*Set problem:*
From the line containing "turn = (Vector(target)" through the line containing "scene.view_settings.use_white_balance |= len(values)", retype each line exactly; include both end lines and nothing beyond them.

*Given material:*
* * *
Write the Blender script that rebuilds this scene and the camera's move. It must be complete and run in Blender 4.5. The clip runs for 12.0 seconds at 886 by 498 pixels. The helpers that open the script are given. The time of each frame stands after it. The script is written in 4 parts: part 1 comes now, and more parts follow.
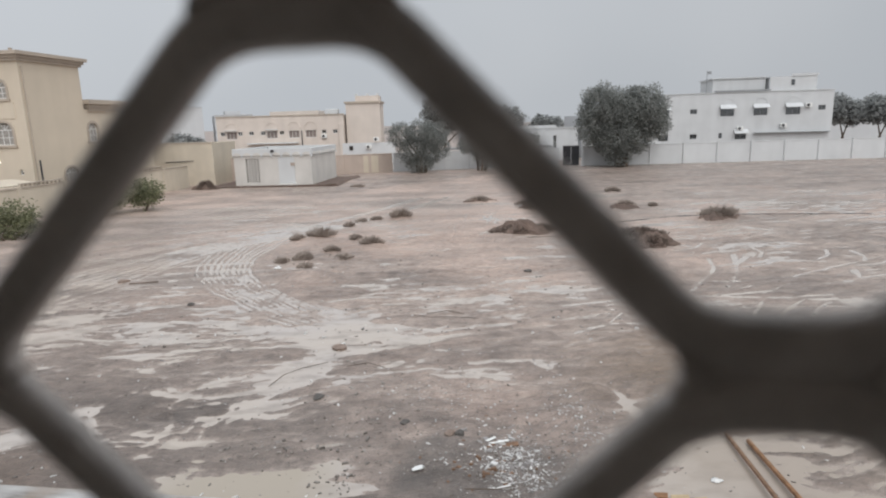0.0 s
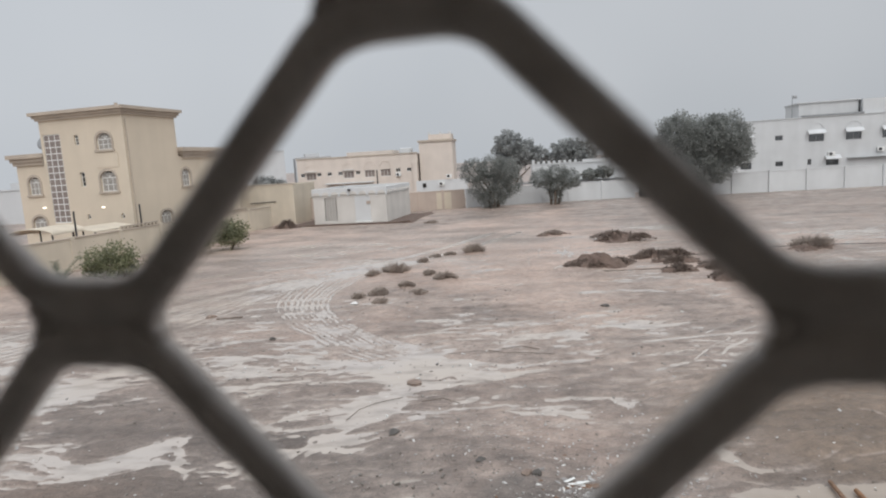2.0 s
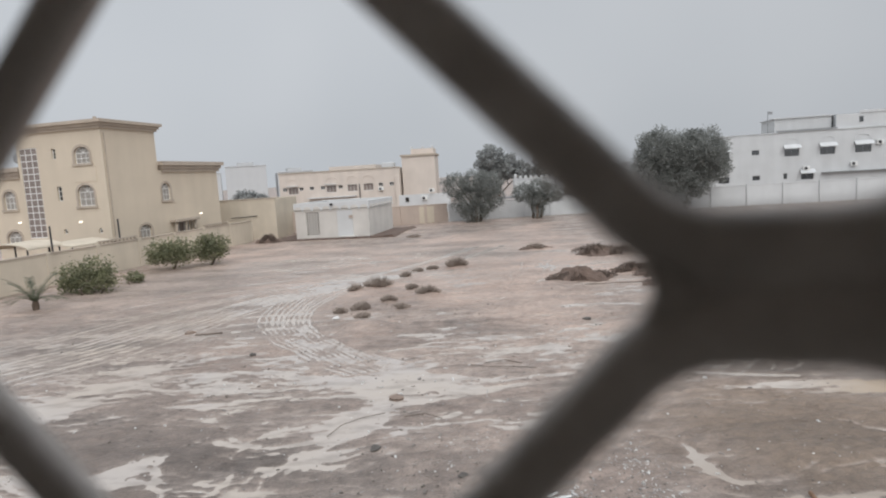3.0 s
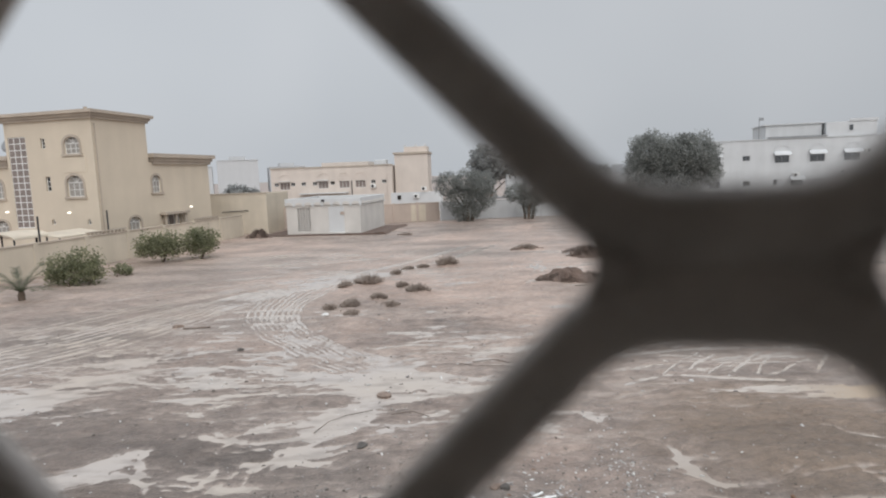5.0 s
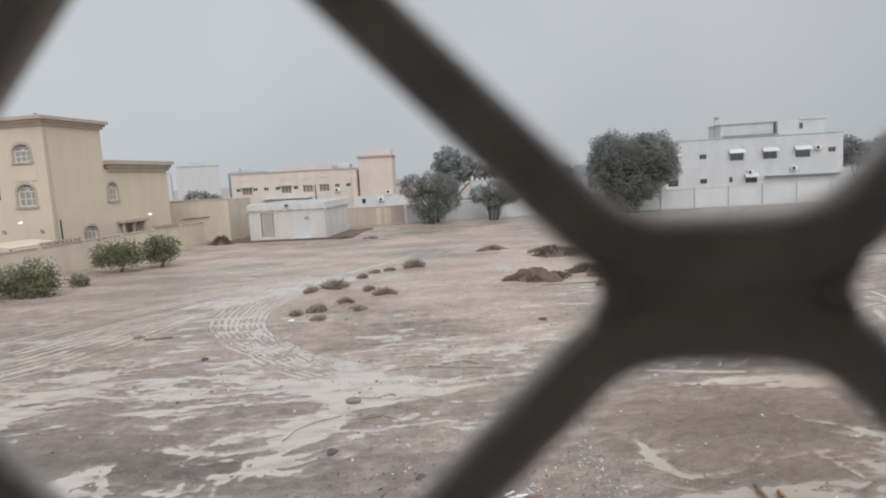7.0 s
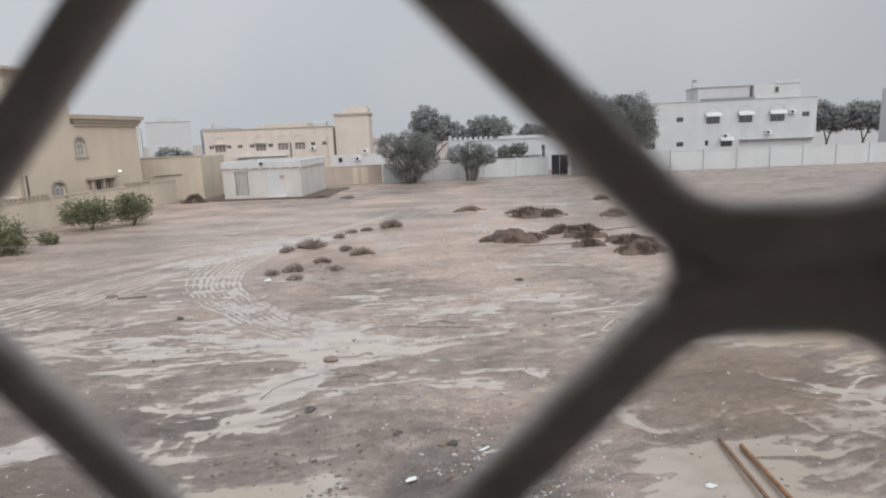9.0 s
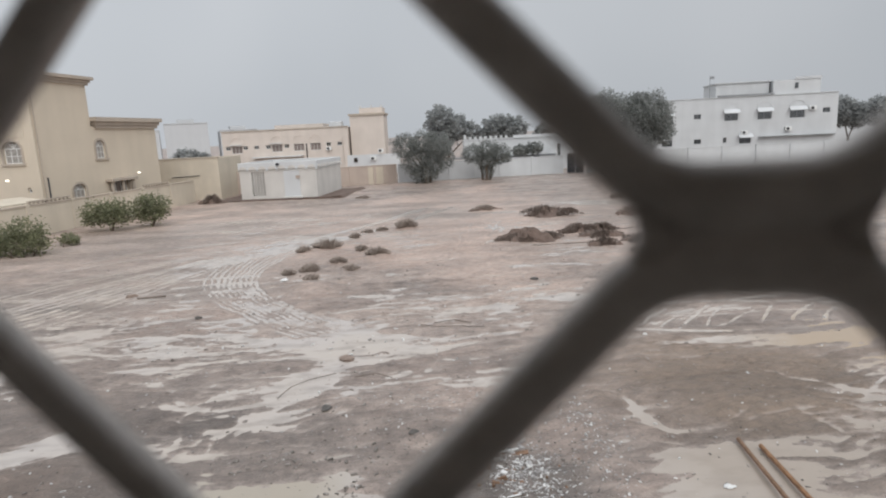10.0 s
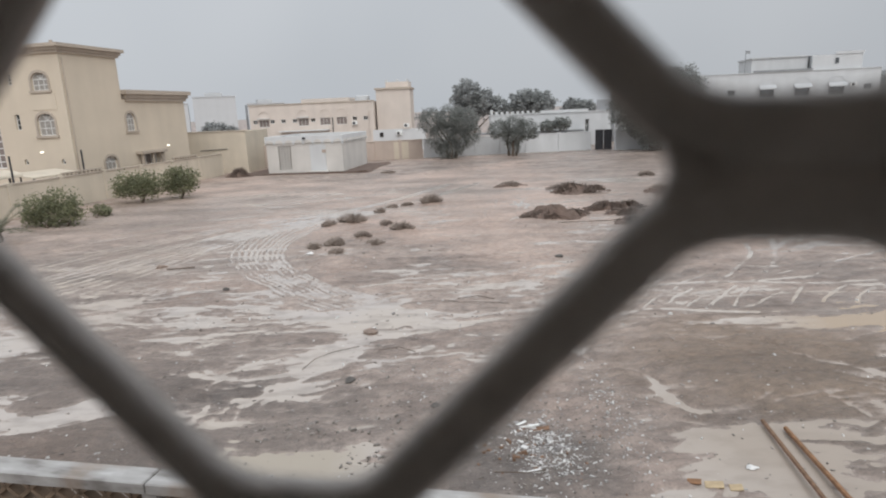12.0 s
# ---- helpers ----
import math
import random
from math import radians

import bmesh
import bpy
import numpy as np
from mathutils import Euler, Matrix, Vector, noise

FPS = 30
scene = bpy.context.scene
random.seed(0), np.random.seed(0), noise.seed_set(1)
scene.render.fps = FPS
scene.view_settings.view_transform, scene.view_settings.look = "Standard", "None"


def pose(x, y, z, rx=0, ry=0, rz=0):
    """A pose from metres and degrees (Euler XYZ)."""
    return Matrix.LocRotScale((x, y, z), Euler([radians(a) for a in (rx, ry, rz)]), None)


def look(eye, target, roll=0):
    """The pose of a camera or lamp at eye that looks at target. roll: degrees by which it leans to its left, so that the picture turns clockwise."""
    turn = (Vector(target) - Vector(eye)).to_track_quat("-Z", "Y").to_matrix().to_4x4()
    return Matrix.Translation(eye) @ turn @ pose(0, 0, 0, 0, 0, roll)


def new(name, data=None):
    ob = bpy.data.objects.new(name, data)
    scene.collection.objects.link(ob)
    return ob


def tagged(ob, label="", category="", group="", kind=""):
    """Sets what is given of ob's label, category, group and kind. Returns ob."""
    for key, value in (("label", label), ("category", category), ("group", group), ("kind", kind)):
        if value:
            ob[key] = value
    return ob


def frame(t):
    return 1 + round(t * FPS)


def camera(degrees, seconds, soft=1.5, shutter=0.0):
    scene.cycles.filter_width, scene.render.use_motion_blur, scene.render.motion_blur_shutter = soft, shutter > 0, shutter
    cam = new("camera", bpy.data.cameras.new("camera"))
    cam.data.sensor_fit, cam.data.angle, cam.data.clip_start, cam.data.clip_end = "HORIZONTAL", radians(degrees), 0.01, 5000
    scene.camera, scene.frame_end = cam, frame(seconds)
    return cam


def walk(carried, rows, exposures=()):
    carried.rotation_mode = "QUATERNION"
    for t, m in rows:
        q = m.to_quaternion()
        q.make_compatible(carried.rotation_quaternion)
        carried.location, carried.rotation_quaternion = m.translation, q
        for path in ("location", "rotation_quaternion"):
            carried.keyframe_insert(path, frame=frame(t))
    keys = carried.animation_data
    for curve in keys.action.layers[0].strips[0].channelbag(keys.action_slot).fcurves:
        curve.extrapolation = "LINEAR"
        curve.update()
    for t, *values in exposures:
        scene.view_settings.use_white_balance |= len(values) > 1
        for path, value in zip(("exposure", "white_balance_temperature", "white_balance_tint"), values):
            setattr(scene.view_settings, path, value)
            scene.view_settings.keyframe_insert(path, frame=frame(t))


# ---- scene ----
cam = camera(71.8, 12.0, soft=2.0)
cam.data.dof.use_dof = True
cam.data.dof.focus_distance = 17.0
cam.data.dof.aperture_fstop = 6.5

# seconds, place in metres, tilt, lean and turn in degrees
PATH = [
    (0, 0.0284, -0.1264, 5.6508, 78.401, 1.601, -0.000),
    (0.5, 0.0372, -0.1448, 5.6435, 79.369, 2.415, 2.146),
    (1, 0.0390, -0.1488, 5.6447, 79.248, 3.177, 2.754),
    (1.5, 0.0209, -0.1535, 5.6381, 78.986, 3.265, 4.529),
    (2, 0.0235, -0.1419, 5.6380, 81.990, 3.397, 6.643),
    (2.5, 0.0484, -0.1139, 5.6260, 82.290, 3.854, 5.599),
    (3, 0.0508, -0.1109, 5.6207, 83.222, 3.400, 5.044),
    (3.5, 0.0545, -0.1121, 5.6161, 83.484, 2.184, 5.375),
    (5.5, 0.0589, -0.1049, 5.6158, 82.970, 2.206, 3.127),
    (6, 0.0581, -0.1027, 5.6152, 83.193, 1.572, -1.160),
    (6.5, 0.0544, -0.1097, 5.6202, 83.380, 2.004, -0.659),
    (7, 0.0503, -0.1159, 5.6221, 83.137, 3.021, 1.046),
    (7.5, 0.0430, -0.1279, 5.6231, 82.085, 2.156, -1.306),
    (9.5, 0.0305, -0.1204, 5.6277, 79.104, 2.455, -0.569),
    (10, 0.0400, -0.1237, 5.6203, 79.355, 2.740, 0.364),
    (10.5, 0.0356, -0.1211, 5.6143, 78.278, 2.639, 0.863),
    (11, 0.0331, -0.1176, 5.6152, 78.110, 3.013, 1.762),
    (11.5, 0.0411, -0.1242, 5.6121, 77.861, 2.517, 1.482),
    (12, 0.0413, -0.1189, 5.6123, 77.211, 2.373, 2.774)
]
walk(cam, [(t, pose(x, y, z, a, b, c)) for t, x, y, z, a, b, c in PATH])

# ------------------------------------------------------------------ light
world = bpy.data.worlds.new("overcast_sky")
scene.world = world
world.use_nodes = True
wn, wl = world.node_tree.nodes, world.node_tree.links
wn.clear()
w_out = wn.new("ShaderNodeOutputWorld")
w_bg = wn.new("ShaderNodeBackground")
w_sky = wn.new("ShaderNodeTexSky")
w_sky.sky_type = "NISHITA"
w_sky.sun_disc = False
w_sky.sun_elevation = radians(45)
w_sky.sun_rotation = radians(156)
w_sky.dust_density = 8.0
w_sky.ozone_density = 1.0
w_hsv = wn.new("ShaderNodeHueSaturation")
w_hsv.inputs["Saturation"].default_value = 0.25
w_mix = wn.new("ShaderNodeMix")
w_mix.data_type = "RGBA"
w_mix.inputs["Factor"].default_value = 0.85
w_tex = wn.new("ShaderNodeTexCoord")
w_noise = wn.new("ShaderNodeTexNoise")
w_noise.inputs["Scale"].default_value = 1.3
w_noise.inputs["Detail"].default_value = 3.0
w_ramp = wn.new("ShaderNodeValToRGB")
w_ramp.color_ramp.elements[0].position = 0.30
w_ramp.color_ramp.elements[0].color = (4.9, 5.27, 5.72, 1)
w_ramp.color_ramp.elements[1].position = 0.70
w_ramp.color_ramp.elements[1].color = (6.1, 6.38, 6.75, 1)
wl.new(w_tex.outputs["Generated"], w_noise.inputs["Vector"])
wl.new(w_noise.outputs["Fac"], w_ramp.inputs["Fac"])
wl.new(w_sky.outputs["Color"], w_hsv.inputs["Color"])
wl.new(w_hsv.outputs["Color"], w_mix.inputs["A"])
wl.new(w_ramp.outputs["Color"], w_mix.inputs["B"])
# an overcast sky grows brighter towards the zenith
w_sep = wn.new("ShaderNodeSeparateXYZ")
w_rise = wn.new("ShaderNodeMapRange")
w_rise.inputs["From Min"].default_value, w_rise.inputs["From Max"].default_value = 0.40, 0.95
w_rise.inputs["To Min"].default_value, w_rise.inputs["To Max"].default_value = 1.0, 2.6
w_gain = wn.new("ShaderNodeVectorMath")
w_gain.operation = "SCALE"
wl.new(w_tex.outputs["Generated"], w_sep.inputs["Vector"])
wl.new(w_sep.outputs["Z"], w_rise.inputs["Value"])
w_side = wn.new("ShaderNodeMapRange")
w_side.inputs["From Min"].default_value, w_side.inputs["From Max"].default_value = -0.6, 0.7
w_side.inputs["To Min"].default_value, w_side.inputs["To Max"].default_value = 1.03, 0.86
w_both = wn.new("ShaderNodeMath")
w_both.operation = "MULTIPLY"
wl.new(w_sep.outputs["X"], w_side.inputs["Value"])
wl.new(w_rise.outputs["Result"], w_both.inputs[0])
wl.new(w_side.outputs["Result"], w_both.inputs[1])
wl.new(w_mix.outputs["Result"], w_gain.inputs[0])
wl.new(w_both.outputs["Value"], w_gain.inputs["Scale"])
wl.new(w_gain.outputs["Vector"], w_bg.inputs["Color"])
w_bg.inputs["Strength"].default_value = 0.1
wl.new(w_bg.outputs["Background"], w_out.inputs["Surface"])

sun_data = bpy.data.lights.new("sun", "SUN")
sun_data.energy = 1.1
sun_data.angle = radians(60)
sun_data.color = (1.0, 0.99, 0.97)
sun = new("sun", sun_data)
sun.matrix_world = look((25, -55, 60), (0, 0, 0))
scene.view_settings.exposure = 0.08

# ------------------------------------------------------------------ materials


def material(name):
    m = bpy.data.materials.new(name)
    m.use_nodes = True
    nt = m.node_tree
    return m, nt, nt.nodes["Principled BSDF"]


def noise_node(nt, scale, detail=4.0, stretch=None, source="Object"):
    co = nt.nodes.new("ShaderNodeTexCoord")
    no = nt.nodes.new("ShaderNodeTexNoise")
    no.inputs["Scale"].default_value = scale
    no.inputs["Detail"].default_value = detail
    if stretch:
        mp = nt.nodes.new("ShaderNodeMapping")
        mp.inputs["Scale"].default_value = stretch
        nt.links.new(co.outputs[source], mp.inputs["Vector"])
        nt.links.new(mp.outputs["Vector"], no.inputs["Vector"])
    else:
        nt.links.new(co.outputs[source], no.inputs["Vector"])
    return no.outputs["Fac"]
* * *
*Exercise solution:*
    turn = (Vector(target) - Vector(eye)).to_track_quat("-Z", "Y").to_matrix().to_4x4()
    return Matrix.Translation(eye) @ turn @ pose(0, 0, 0, 0, 0, roll)


def new(name, data=None):
    ob = bpy.data.objects.new(name, data)
    scene.collection.objects.link(ob)
    return ob


def tagged(ob, label="", category="", group="", kind=""):
    """Sets what is given of ob's label, category, group and kind. Returns ob."""
    for key, value in (("label", label), ("category", category), ("group", group), ("kind", kind)):
        if value:
            ob[key] = value
    return ob


def frame(t):
    return 1 + round(t * FPS)


def camera(degrees, seconds, soft=1.5, shutter=0.0):
    scene.cycles.filter_width, scene.render.use_motion_blur, scene.render.motion_blur_shutter = soft, shutter > 0, shutter
    cam = new("camera", bpy.data.cameras.new("camera"))
    cam.data.sensor_fit, cam.data.angle, cam.data.clip_start, cam.data.clip_end = "HORIZONTAL", radians(degrees), 0.01, 5000
    scene.camera, scene.frame_end = cam, frame(seconds)
    return cam


def walk(carried, rows, exposures=()):
    carried.rotation_mode = "QUATERNION"
    for t, m in rows:
        q = m.to_quaternion()
        q.make_compatible(carried.rotation_quaternion)
        carried.location, carried.rotation_quaternion = m.translation, q
        for path in ("location", "rotation_quaternion"):
            carried.keyframe_insert(path, frame=frame(t))
    keys = carried.animation_data
    for curve in keys.action.layers[0].strips[0].channelbag(keys.action_slot).fcurves:
        curve.extrapolation = "LINEAR"
        curve.update()
    for t, *values in exposures:
        scene.view_settings.use_white_balance |= len(values) > 1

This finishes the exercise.